That time we were in San Diego and you got mad at me because i asked if you still wanted to get off the bus at this crappy little bar, and you sat down and the table and ordered me to get your beer.... your lazy and a bully and i wish id told you to get your own bloody beer.

Each time you sat on your lazy backside in that grotty arm chair and ordered me to get your beer from the fridge because you couldnt be bothered.... i hated you every second that i go you that beer.

the day before our wedding when you called me while i was picking up my wedding dress to tell me that you were mad because i was not home to clean the house for your friends coming over...i wish that i had told you to stuff the wedding as the truth was at that moment when you made me cry in the middle of a crouded resturant i didnt want to marry you.

Your hygiene left a lot to be desired. It is now common place to shower more than once a week and to clean the bed sheets and covers more than once a year.
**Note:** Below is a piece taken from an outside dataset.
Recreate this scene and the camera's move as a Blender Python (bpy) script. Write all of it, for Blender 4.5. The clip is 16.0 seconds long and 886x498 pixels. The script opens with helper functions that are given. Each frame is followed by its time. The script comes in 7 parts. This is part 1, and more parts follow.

The tide mark that your filth left on the bed sheets made me feel sick and each morning when you had gone to work i would fabreeze the bed and the room to attempt to make it smell nice, cause when i started changing the sheets more often you got mad that i was using to much water!!!!!

you were the most boring person i have ever been on holiday with... sitting on a bench at San Diego Zoo listening to your ipod cause your too lazy to walk around is DULL. Wanting to sit in the hotel room each night watching american tv and ordering room service and NOT wanting to have sex... is DULL, being in Las Vegas and choosing to be in bed at eleven each night is DULL..... YOU ARE DULL.

When i left i sold the sofas and bought a lap top.... i emptied the joint account and bought a new outfit, got very drunk with my friends and had FUN.